CPU Processing Bottleneck: To be determined.

Bypassing CPU Processing:

Path: GPU0 <–PCIe–> NIC <– RoCE/IB Switch –> NIC <–PCIe–> GPU1

Bandwidth: PCIe Gen4 x16 with a bidirectional bandwidth of 64GB/s (32GB/s unidirectional).

Average Bandwidth per GPU: Each GPU has a unidirectional 200Gbps network port, equivalent to 25GB/s.

NCCL Support: The latest version of NCCL is being adapted for the L40S, with the default behavior routing data externally and back.

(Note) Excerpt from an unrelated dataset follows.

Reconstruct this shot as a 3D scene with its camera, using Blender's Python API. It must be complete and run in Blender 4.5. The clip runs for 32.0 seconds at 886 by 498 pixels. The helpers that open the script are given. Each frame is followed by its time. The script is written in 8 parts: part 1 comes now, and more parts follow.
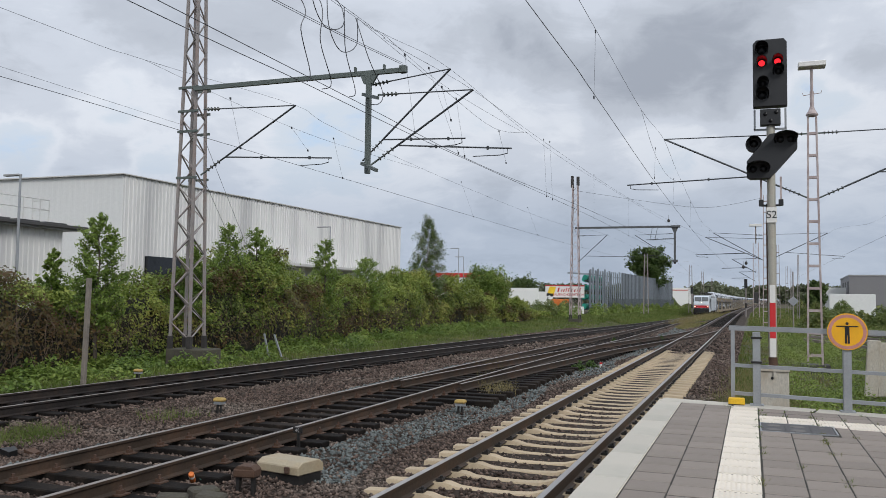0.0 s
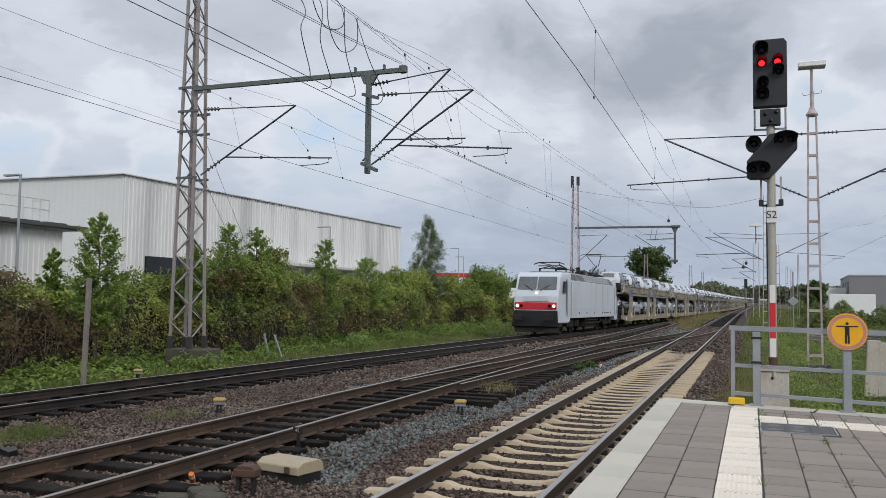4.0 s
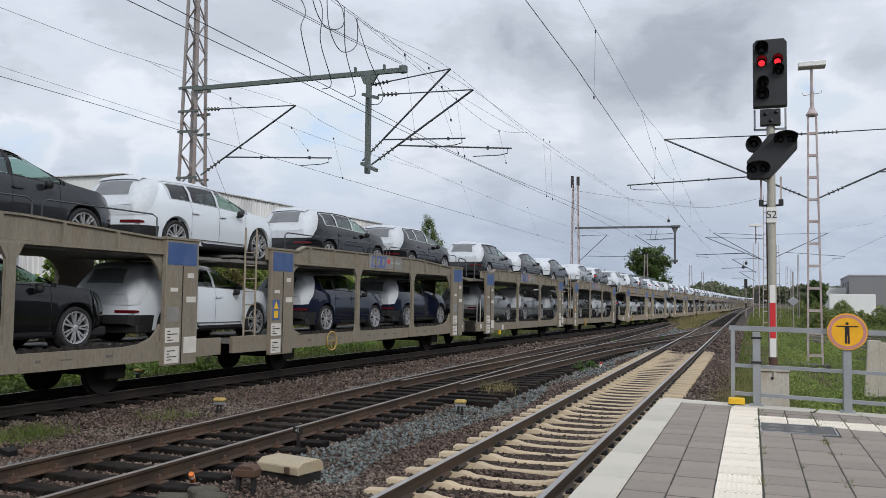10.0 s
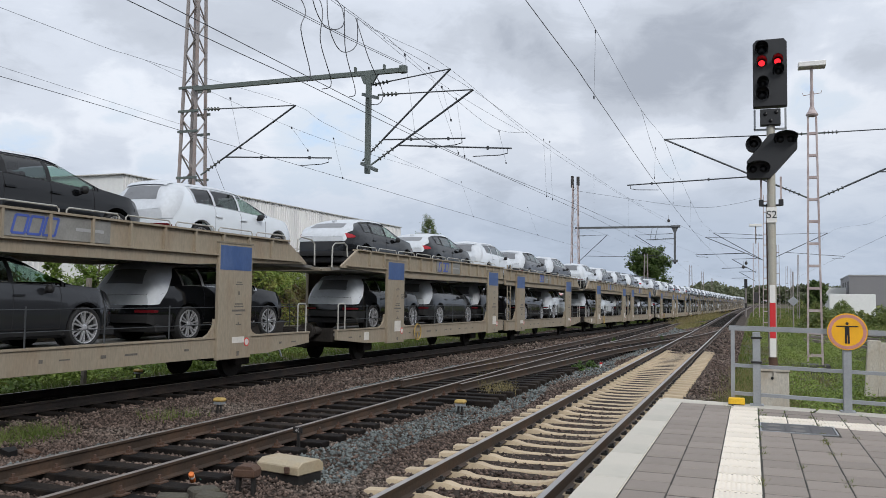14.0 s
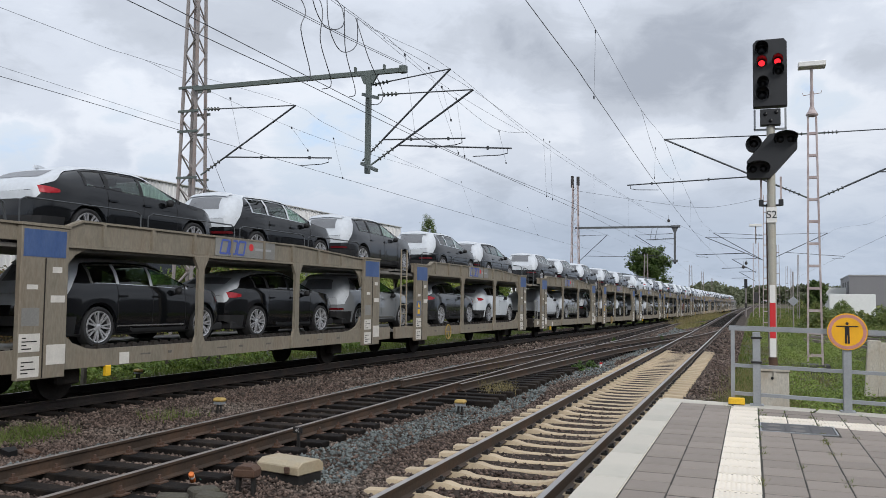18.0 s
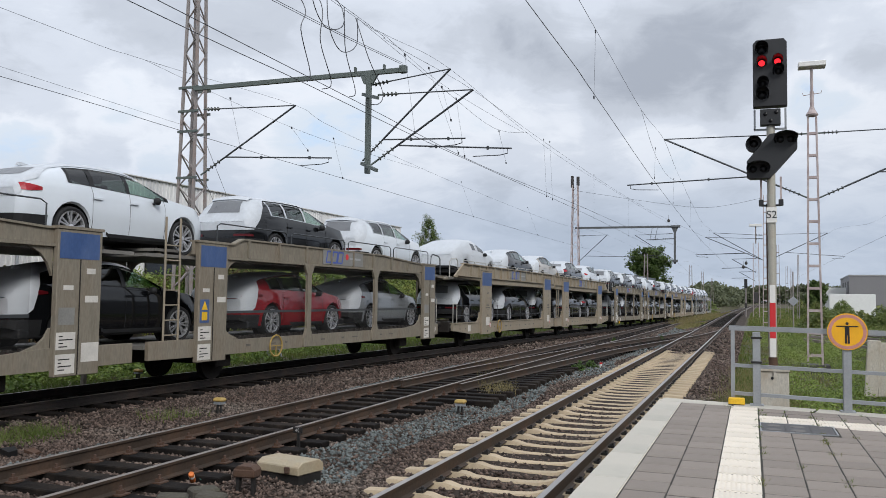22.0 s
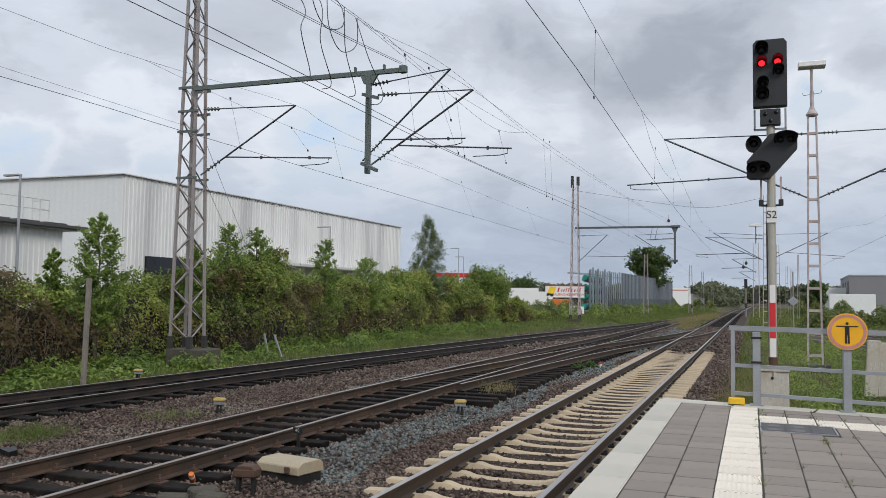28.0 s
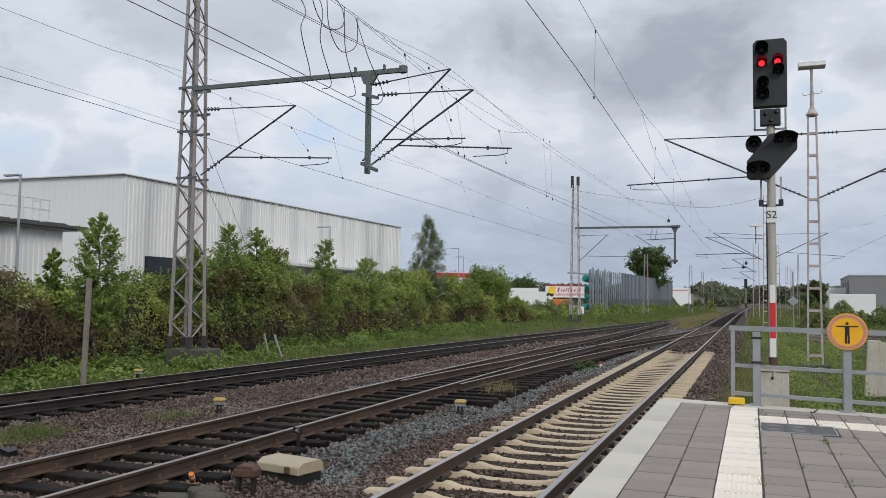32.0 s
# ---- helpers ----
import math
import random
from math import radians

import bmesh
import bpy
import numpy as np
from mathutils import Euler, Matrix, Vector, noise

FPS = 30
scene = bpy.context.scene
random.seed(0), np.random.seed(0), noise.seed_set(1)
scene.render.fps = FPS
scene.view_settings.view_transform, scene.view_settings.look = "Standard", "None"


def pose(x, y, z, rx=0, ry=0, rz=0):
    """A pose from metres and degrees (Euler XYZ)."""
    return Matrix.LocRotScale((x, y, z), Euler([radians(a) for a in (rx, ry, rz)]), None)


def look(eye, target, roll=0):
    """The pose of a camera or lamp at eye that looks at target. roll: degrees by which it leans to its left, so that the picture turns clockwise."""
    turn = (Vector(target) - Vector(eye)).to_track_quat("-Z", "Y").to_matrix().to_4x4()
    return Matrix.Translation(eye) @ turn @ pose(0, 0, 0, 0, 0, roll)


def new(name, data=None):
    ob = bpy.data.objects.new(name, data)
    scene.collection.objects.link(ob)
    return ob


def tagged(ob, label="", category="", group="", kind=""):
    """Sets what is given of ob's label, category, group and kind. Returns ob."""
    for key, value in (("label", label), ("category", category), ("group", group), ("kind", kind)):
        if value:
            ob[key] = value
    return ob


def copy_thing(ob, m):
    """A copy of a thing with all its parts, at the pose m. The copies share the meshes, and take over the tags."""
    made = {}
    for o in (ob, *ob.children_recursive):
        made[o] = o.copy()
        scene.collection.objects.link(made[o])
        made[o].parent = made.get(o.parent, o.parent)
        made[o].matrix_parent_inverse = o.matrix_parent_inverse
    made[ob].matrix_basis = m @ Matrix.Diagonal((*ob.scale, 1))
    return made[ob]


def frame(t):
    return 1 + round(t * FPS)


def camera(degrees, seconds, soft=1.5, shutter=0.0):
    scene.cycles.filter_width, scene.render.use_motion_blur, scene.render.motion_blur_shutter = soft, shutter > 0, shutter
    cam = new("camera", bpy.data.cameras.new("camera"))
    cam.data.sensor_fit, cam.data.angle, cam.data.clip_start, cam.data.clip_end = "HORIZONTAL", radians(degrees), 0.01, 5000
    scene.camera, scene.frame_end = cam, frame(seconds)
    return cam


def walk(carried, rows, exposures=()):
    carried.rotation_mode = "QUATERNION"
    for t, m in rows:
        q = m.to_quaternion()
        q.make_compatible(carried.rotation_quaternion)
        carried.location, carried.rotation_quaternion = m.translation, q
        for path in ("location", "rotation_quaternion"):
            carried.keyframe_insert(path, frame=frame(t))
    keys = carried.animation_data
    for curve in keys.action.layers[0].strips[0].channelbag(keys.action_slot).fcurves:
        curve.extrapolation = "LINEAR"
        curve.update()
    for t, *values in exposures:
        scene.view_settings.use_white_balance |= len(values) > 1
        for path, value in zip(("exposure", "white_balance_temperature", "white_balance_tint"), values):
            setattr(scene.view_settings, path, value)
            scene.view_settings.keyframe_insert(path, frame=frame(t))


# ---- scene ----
# ---- camera: it stands still on the platform ----
cam = camera(56.41, 32.0, soft=0.6)
EYE = Vector((2.730, 0.0, 1.963))
YAW, TILT = radians(20.473), radians(3.341)
AIM = EYE + Vector((-math.sin(YAW) * math.cos(TILT), math.cos(YAW) * math.cos(TILT), math.sin(TILT)))
CAM_POSE = look(EYE, AIM, 0.712)
walk(cam, [(0.0, CAM_POSE), (32.0, CAM_POSE)], exposures=[(0.0, 0.10), (4.0, 0.10), (6.0, 0.17), (9.0, 0.23), (19.0, 0.27), (25.0, 0.27), (27.4, 0.17), (32.0, 0.15)])


# ---- overcast sky with broken cloud, and a soft low sun behind the camera ----
SUN_EL, SUN_AZ = radians(34), radians(137)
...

Although this method appears longer, it is reportedly faster than the first method, provided the NICs and switches are properly configured with a 200Gbps RoCE/IB network. In this network architecture, with sufficient bandwidth, the communication bandwidth and latency between any two GPUs are consistent, regardless of whether they are within the same machine or under the same CPU. This allows for horizontal scaling of the cluster.

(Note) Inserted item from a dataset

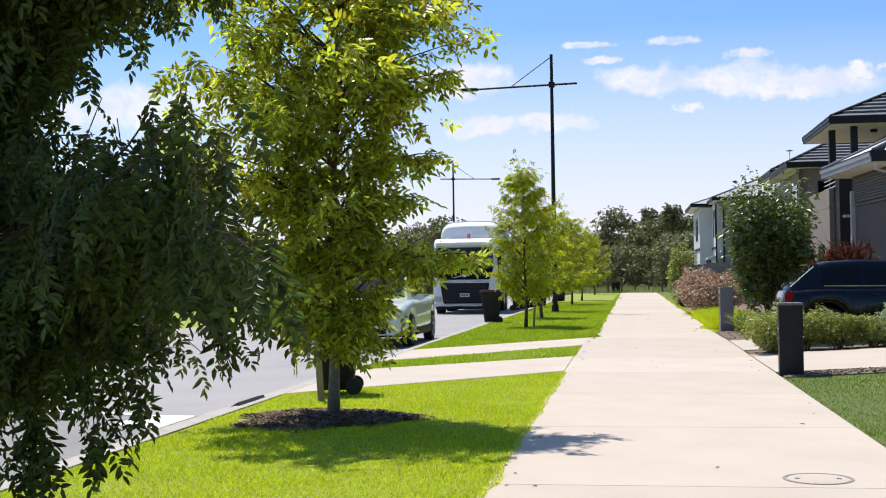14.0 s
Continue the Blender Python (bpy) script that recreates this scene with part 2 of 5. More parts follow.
M = {
    "concrete": material("path_concrete", (0.50, 0.425, 0.35), (0.445, 0.375, 0.305), 0.85, scale=1.2, fine=160, bump=0.15, bump_scale=220, random=0.05,
                         stain=(0.37, 0.315, 0.265), stain_scale=0.55, stain_amount=0.30),
    "kerb": material("kerb_concrete", (0.40, 0.365, 0.32), (0.32, 0.30, 0.27), 0.85, scale=2.0, fine=120, bump=0.2, random=0.07, stain=(0.25, 0.23, 0.2), stain_scale=1.5),
    "asphalt": material("asphalt", (0.33, 0.312, 0.308), (0.28, 0.267, 0.265), 0.8, scale=0.7, fine=190, bump=0.4, bump_scale=260, stain=(0.23, 0.22, 0.22), stain_scale=0.35, spec=0.35),
    "asphalt_darker": material("asphalt_patch", (0.225, 0.215, 0.21), (0.185, 0.18, 0.176), 0.8, scale=0.9, fine=190, bump=0.4, bump_scale=260),
    "paint": material("road_paint", (0.75, 0.73, 0.69), (0.6, 0.58, 0.55), 0.6, scale=3, fine=60, stain=(0.35, 0.33, 0.31), stain_scale=3),
    "turf": material("turf_base", (0.27, 0.315, 0.022), (0.20, 0.25, 0.018), 0.95, scale=1.1, fine=70, bump=0.7, bump_scale=120, stain=(0.16, 0.18, 0.04), stain_scale=0.8),
    # darker copy of the turf: the front lawns' shade is put into the colour
    "turf_dark": material("turf_shade_in_colour", (0.105, 0.14, 0.02), (0.08, 0.11, 0.016), 0.95, scale=1.1, fine=70, bump=0.7, bump_scale=120),
    "grass": material("grass_blades", (0.50, 0.555, 0.024), (0.38, 0.46, 0.02), 0.6, scale=0.9, fine=5, island=0.3, translucent=0.43, stain=(0.50, 0.47, 0.08), stain_scale=0.7),
    "grass_far": material("far_verge_blades", (0.33, 0.42, 0.03), (0.25, 0.34, 0.024), 0.65, scale=0.5, fine=3, island=0.35, translucent=0.4, stain=(0.40, 0.40, 0.07), stain_scale=0.6),
    # blades for the same lawns, with the shade in their darker green
    "grass_dark": material("lawn_blades_shade_in_colour", (0.165, 0.235, 0.022), (0.12, 0.19, 0.018), 0.7, scale=1.2, fine=6, island=0.3, translucent=0.3),
    "wild_grass": material("wild_grass", (0.16, 0.21, 0.05), (0.22, 0.22, 0.09), 0.7, scale=0.4, fine=4, island=0.3, translucent=0.3),
    "earth": material("bare_ground", (0.17, 0.17, 0.07), (0.12, 0.14, 0.05), 0.95, scale=0.15, fine=3, bump=0.4, bump_scale=8),
    "mulch": material("bark_mulch", (0.22, 0.145, 0.10), (0.10, 0.066, 0.048), 0.95, scale=14, fine=90, island=0.5, bump=0.8, bump_scale=60),
    "chips": material("pale_mulch", (0.23, 0.18, 0.135), (0.13, 0.10, 0.075), 0.95, scale=14, fine=90, island=0.5, bump=0.8, bump_scale=60),
    "bark": material("tree_bark", (0.15, 0.080, 0.056), (0.075, 0.044, 0.034), 0.9, scale=9, fine=70, bump=0.9, bump_scale=40, stretch=(1, 1, 0.25)),
    "bark_pale": material("pale_bark", (0.24, 0.205, 0.17), (0.15, 0.125, 0.10), 0.9, scale=9, fine=70, bump=0.7, bump_scale=40, stretch=(1, 1, 0.3)),
    "leaf": material("ash_leaf", (0.42, 0.415, 0.058), (0.25, 0.285, 0.045), 0.30, scale=1.3, fine=7, island=0.6, translucent=0.64, spec=0.62, stain=(0.38, 0.31, 0.035), stain_scale=0.9, stain_amount=0.4),
    "leaf_dark": material("deep_green_leaf", (0.10, 0.125, 0.026), (0.066, 0.088, 0.02), 0.42, scale=1.3, fine=7, island=0.5, translucent=0.45, spec=0.42),
    "leaf_gold": material("golden_leaf", (0.47, 0.40, 0.045), (0.31, 0.33, 0.038), 0.36, scale=1.6, fine=7, island=0.45, translucent=0.5, spec=0.4, stain=(0.42, 0.26, 0.03), stain_scale=2.0, stain_amount=0.4),
    "leaf_bright": material("fresh_yellow_leaf", (0.42, 0.43, 0.035), (0.29, 0.345, 0.028), 0.45, scale=1.5, fine=7, island=0.35, translucent=0.45, stain=(0.30, 0.27, 0.04), stain_scale=1.2),
    "leaf_bush": material("glossy_bush_leaf", (0.20, 0.225, 0.055), (0.09, 0.125, 0.034), 0.4, scale=3, fine=9, island=0.5, translucent=0.2, spec=0.6),
    "leaf_red": material("red_leaf", (0.15, 0.024, 0.025), (0.06, 0.045, 0.022), 0.45, scale=3, fine=9, island=0.5, translucent=0.25),
    "leaf_pink": material("pink_leaf", (0.46, 0.25, 0.21), (0.19, 0.18, 0.08), 0.55, scale=5, fine=12, island=0.45, translucent=0.25),
    "leaf_hedge": material("hedge_leaf", (0.35, 0.36, 0.075), (0.21, 0.255, 0.055), 0.45, scale=4, fine=12, island=0.45, translucent=0.25, stain=(0.24, 0.22, 0.06), stain_scale=3),
    "leaf_grey": material("silver_leaf", (0.42, 0.48, 0.30), (0.27, 0.34, 0.18), 0.6, scale=4, fine=12, island=0.4, translucent=0.2),
    "leaf_strap": material("strap_leaf", (0.21, 0.265, 0.045), (0.14, 0.20, 0.036), 0.42, scale=4, fine=12, island=0.35, translucent=0.3),
    "leaf_gum": material("gum_leaf", (0.24, 0.23, 0.085), (0.135, 0.14, 0.056), 0.6, scale=0.25, fine=1.5, island=0.5, translucent=0.15, stain=(0.19, 0.14, 0.08), stain_scale=0.12),
    "dark_steel": material("charcoal_steel", (0.014, 0.014, 0.016), (0.010, 0.010, 0.012), 0.5, metal=0.0, spec=0.25, scale=5, fine=60),
    "colorbond": material("corrugated_steel", (0.155, 0.155, 0.17), (0.125, 0.125, 0.14), 0.45, metal=0.0, scale=1.5, fine=40, stretch=(1, 1, 1)),
    "colorbond_pale": material("pale_roof_steel", (0.33, 0.335, 0.345), (0.29, 0.295, 0.305), 0.6, metal=0.0, scale=1.5, fine=40),
    "fascia": material("charcoal_fascia", (0.017, 0.016, 0.018), (0.012, 0.012, 0.014), 0.5, spec=0.25, scale=3, fine=60),
    "tile": material("charcoal_roof_tile", (0.15, 0.15, 0.163), (0.11, 0.11, 0.12), 0.55, scale=4, fine=50, island=0.12, bump=0.25),
    "ridge": material("dark_ridge_cap", (0.014, 0.014, 0.016), (0.010, 0.010, 0.012), 0.7, spec=0.25, scale=4, fine=50),
    "soffit": material("soffit_board", (0.74, 0.72, 0.70), (0.66, 0.645, 0.63), 0.75, scale=2, fine=60),
    "render_grey": material("grey_render", (0.25, 0.238, 0.232), (0.215, 0.205, 0.20), 0.85, scale=1.5, fine=140, bump=0.25, bump_scale=180, stain=(0.18, 0.17, 0.165), stain_scale=0.8, stain_amount=0.25),
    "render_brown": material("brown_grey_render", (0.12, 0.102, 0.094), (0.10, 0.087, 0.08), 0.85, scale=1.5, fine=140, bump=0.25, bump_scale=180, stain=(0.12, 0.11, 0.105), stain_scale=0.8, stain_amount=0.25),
    "render_pale": material("pale_grey_render", (0.31, 0.295, 0.29), (0.27, 0.26, 0.255), 0.85, scale=1.5, fine=140, bump=0.25, bump_scale=180, stain=(0.22, 0.21, 0.2), stain_scale=0.8, stain_amount=0.25),
    "gutter_grey": material("grey_gutter_steel", (0.21, 0.21, 0.215), (0.17, 0.17, 0.18), 0.4, scale=3, fine=60, stain=(0.2, 0.2, 0.2), stain_scale=2),
    "render_beige": material("beige_render", (0.25, 0.20, 0.165), (0.215, 0.175, 0.145), 0.85, scale=1.5, fine=140, bump=0.25, bump_scale=180),
    "render_white": material("white_render", (0.62, 0.62, 0.63), (0.56, 0.56, 0.57), 0.8, scale=1.5, fine=140, bump=0.2, bump_scale=180),
    "brick": material("dark_brick", (0.048, 0.035, 0.031), (0.030, 0.023, 0.022), 0.85, spec=0.2, scale=9, fine=60, bump=0.5, island=0.3, random=0.2),
    "cladding": material("dark_timber_cladding", (0.030, 0.021, 0.019), (0.020, 0.014, 0.013), 0.7, spec=0.2, scale=4, fine=40, stretch=(1, 1, 8)),
    "slat": material("grey_timber_slat", (0.13, 0.12, 0.115), (0.095, 0.09, 0.085), 0.7, scale=6, fine=70, random=0.12),
    "white_trim": material("white_trim_paint", (0.5, 0.5, 0.51), (0.45, 0.45, 0.46), 0.5, scale=3, fine=60),
    "door_dark": material("dark_garage_door", (0.022, 0.017, 0.017), (0.014, 0.011, 0.011), 0.6, spec=0.15, scale=2, fine=60),
    "solar": material("solar_glass", (0.045, 0.05, 0.062), (0.03, 0.034, 0.045), 0.4, scale=4, fine=40, coat=0.1),
    "car_black": material("black_car_paint", (0.004, 0.0042, 0.005), (0.003, 0.0032, 0.004), 0.10, scale=2, fine=60, coat=0.35, spec=0.25),
    "car_white": material("silvery_white_car_paint", (0.62, 0.66, 0.58), (0.57, 0.61, 0.53), 0.3, scale=2, fine=60, coat=0.9),
    "car_blue": material("dark_blue_car_paint", (0.05, 0.07, 0.12), (0.04, 0.06, 0.10), 0.25, scale=2, fine=60, coat=0.9),
    "truck_white": material("white_truck_paint", (0.86, 0.86, 0.86), (0.80, 0.80, 0.80), 0.35, scale=2, fine=60, coat=0.5, stain=(0.45, 0.43, 0.40), stain_scale=1.2, stain_amount=0.25),
    "tank": material("pale_tank_steel", (0.80, 0.80, 0.80), (0.72, 0.72, 0.73), 0.5, scale=1.2, fine=50, stain=(0.45, 0.44, 0.42), stain_scale=0.9, stain_amount=0.3),
    "black_plastic": material("black_plastic", (0.012, 0.012, 0.013), (0.008, 0.008, 0.009), 0.55, spec=0.25, scale=6, fine=90),
    "rubber": material("tyre_rubber", (0.020, 0.020, 0.021), (0.014, 0.014, 0.015), 0.8, scale=9, fine=90, bump=0.3),
    "alloy": material("alloy_rim", (0.42, 0.43, 0.44), (0.34, 0.35, 0.36), 0.3, metal=0.8, scale=6, fine=60),
    "chrome": material("chrome", (0.62, 0.62, 0.63), (0.55, 0.55, 0.56), 0.15, metal=1.0, scale=6, fine=60),
    "windscreen": glass_material("truck_windscreen", (0.045, 0.055, 0.065), 0.6),
    "glass": glass_material("dark_glass", (0.005, 0.006, 0.007), 0.2),
    "glass_pale": glass_material("pale_glass", (0.05, 0.06, 0.065)),
    "lamp_red": material("red_lens", (0.26, 0.004, 0.008), (0.20, 0.004, 0.007), 0.4, scale=20, fine=90, coat=0.05, spec=0.2),
    "lamp_clear": material("clear_lens", (0.62, 0.64, 0.66), (0.4, 0.42, 0.44), 0.1, scale=20, fine=90, coat=0.8),
    "lamp_amber": material("amber_lens", (0.75, 0.22, 0.02), (0.6, 0.17, 0.02), 0.2, scale=20, fine=90, coat=0.8),
    "plate": material("number_plate", (0.68, 0.68, 0.64), (0.62, 0.62, 0.58), 0.5),
    "ink": material("dark_ink", (0.04, 0.04, 0.08), (0.03, 0.03, 0.06), 0.6),
    "bin_body": material("bin_plastic", (0.010, 0.011, 0.011), (0.007, 0.008, 0.008), 0.55, spec=0.25, scale=5, fine=60, stain=(0.05, 0.05, 0.045), stain_scale=3),
    "bin_red": material("maroon_lid", (0.20, 0.022, 0.035), (0.16, 0.018, 0.03), 0.45, scale=5, fine=60),
    "bin_green": material("green_lid", (0.03, 0.08, 0.035), (0.025, 0.065, 0.03), 0.45, scale=5, fine=60),
    "letterbox": material("charcoal_letterbox", (0.030, 0.030, 0.031), (0.020, 0.020, 0.021), 0.75, spec=0.25, scale=4, fine=120, bump=0.2, bump_scale=140),
    "letterbox_cap": material("grey_cap", (0.27, 0.27, 0.28), (0.22, 0.22, 0.23), 0.6, scale=4, fine=120),
    "letterbox_pale": material("grey_pillar", (0.19, 0.19, 0.195), (0.15, 0.15, 0.155), 0.8, scale=4, fine=120, bump=0.2),
    "timber": material("stake_timber", (0.33, 0.27, 0.20), (0.25, 0.20, 0.15), 0.8, scale=8, fine=60, stretch=(1, 1, 0.2)),
    "fence_paint": material("grey_fence", (0.20, 0.20, 0.205), (0.16, 0.16, 0.165), 0.7, scale=3, fine=60, random=0.1),
    "iron": material("drain_iron", (0.07, 0.065, 0.06), (0.05, 0.047, 0.044), 0.6, metal=0.5, scale=8, fine=70),
}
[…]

Cost and Performance Considerations:

The cost of GPU machines is reduced. However, for tasks with lower network bandwidth requirements, the cost of NVLINK is effectively transferred to the network. Therefore, a 200Gbps network is essential to fully utilize the performance of multi-GPU training with the L40S.

Bandwidth Bottlenecks in Method Two:

The bandwidth bottleneck between GPUs within the same host is determined by the NIC speed. Even with the recommended 2*CX7 configuration:

L40S: 200Gbps (unidirectional NIC speed)
A100: 300GB/s (unidirectional NVLINK3) == 12x200Gbps
A800: 200GB/s (unidirectional NVLINK3) == 8x200Gbps

It is evident that the inter-GPU bandwidth of the L40S is 12 times slower than the A100 NVLINK and 8 times slower than the A800 NVLINK, making it unsuitable for data-intensive foundational model training.

Testing Considerations:

As mentioned, even when testing a single 4-GPU L40S machine, a 200Gbps switch is required to achieve optimal inter-GPU performance.